I realised my error.

instead of worrying about selecting the three groups of students AND THEN assigning them to the three topics, you can just assign the groups to the topics right away! notice that this does away with the issue of order -- thereby making the problem much simpler -- since the groups are now distinguishable from each other.
first, select the group that works on topic #1. this can be done in 6c2 = 15 ways.
then, select the group that works on topic #2. this can be done in 4c2 = 6 ways, since there are four people left over from whom to choose.
at this point, you're done, since there are only two people left for the last group. if you're a purist, though, you can always write out 2c2 for the last group (although this is a complete waste of time).
so, 15 x 6 = 90.

This is much simpler to comprehend
Thank You Ron

glad it helped

[agha79]

Gokul
But should we take into account these 3 groups of 2 ...

my answer was

(6c2 x 4c2 x 2c2 / 3! ) * 3! =90

we need to divide by 3! because there are 3 groups with same number of people.

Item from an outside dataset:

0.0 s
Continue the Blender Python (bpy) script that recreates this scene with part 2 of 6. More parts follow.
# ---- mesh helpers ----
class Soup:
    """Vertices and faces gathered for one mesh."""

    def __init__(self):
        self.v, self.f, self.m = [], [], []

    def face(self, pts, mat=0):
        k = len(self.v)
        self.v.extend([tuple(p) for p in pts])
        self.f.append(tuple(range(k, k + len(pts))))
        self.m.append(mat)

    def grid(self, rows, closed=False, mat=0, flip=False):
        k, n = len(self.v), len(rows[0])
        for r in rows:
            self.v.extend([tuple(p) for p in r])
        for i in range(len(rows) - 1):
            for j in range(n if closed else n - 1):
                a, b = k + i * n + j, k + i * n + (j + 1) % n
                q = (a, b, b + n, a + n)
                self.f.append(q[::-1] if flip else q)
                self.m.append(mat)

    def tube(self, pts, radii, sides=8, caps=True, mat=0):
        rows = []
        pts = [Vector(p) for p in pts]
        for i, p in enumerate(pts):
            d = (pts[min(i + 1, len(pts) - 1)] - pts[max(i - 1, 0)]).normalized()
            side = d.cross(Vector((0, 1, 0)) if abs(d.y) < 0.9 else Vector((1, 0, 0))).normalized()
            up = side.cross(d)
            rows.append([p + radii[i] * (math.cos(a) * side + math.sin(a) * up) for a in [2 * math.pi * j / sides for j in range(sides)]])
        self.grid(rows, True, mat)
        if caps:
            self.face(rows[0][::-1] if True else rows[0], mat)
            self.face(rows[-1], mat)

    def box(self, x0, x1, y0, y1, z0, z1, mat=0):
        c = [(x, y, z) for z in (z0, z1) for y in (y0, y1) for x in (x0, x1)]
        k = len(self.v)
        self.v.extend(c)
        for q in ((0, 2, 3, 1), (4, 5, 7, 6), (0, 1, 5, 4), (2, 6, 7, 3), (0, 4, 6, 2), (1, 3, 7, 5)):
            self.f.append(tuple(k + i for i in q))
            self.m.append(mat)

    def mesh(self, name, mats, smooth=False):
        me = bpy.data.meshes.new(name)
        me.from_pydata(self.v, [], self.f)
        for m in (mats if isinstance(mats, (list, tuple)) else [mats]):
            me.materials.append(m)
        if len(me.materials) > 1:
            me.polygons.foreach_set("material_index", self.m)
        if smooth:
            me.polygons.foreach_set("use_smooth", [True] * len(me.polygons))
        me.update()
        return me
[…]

the assigning of subjects 3! ways is correct.

how is this (6c2 x 4c2 x 2c2 / 3! ) * 3! =90 is made?
number of groups is 6c2 which is 20. 3 subjects that is 3! so my understanding was 20*6=120.

[agha79]

Ooops sorry my mistake 6c2 is 15.
The number of groups=3. Possible ways of group is 3! So instead of the long formula used in one of the previous posts cant we just multiple 15 with 3! That gives 90?

[jnelson0612]

Ooops sorry my mistake 6c2 is 15.
The number of groups=3. Possible ways of group is 3! So instead of the long formula used in one of the previous posts cant we just multiple 15 with 3! That gives 90?

Correct, 15 * 3! is 15 * 3 * 2 * 1 which is 90.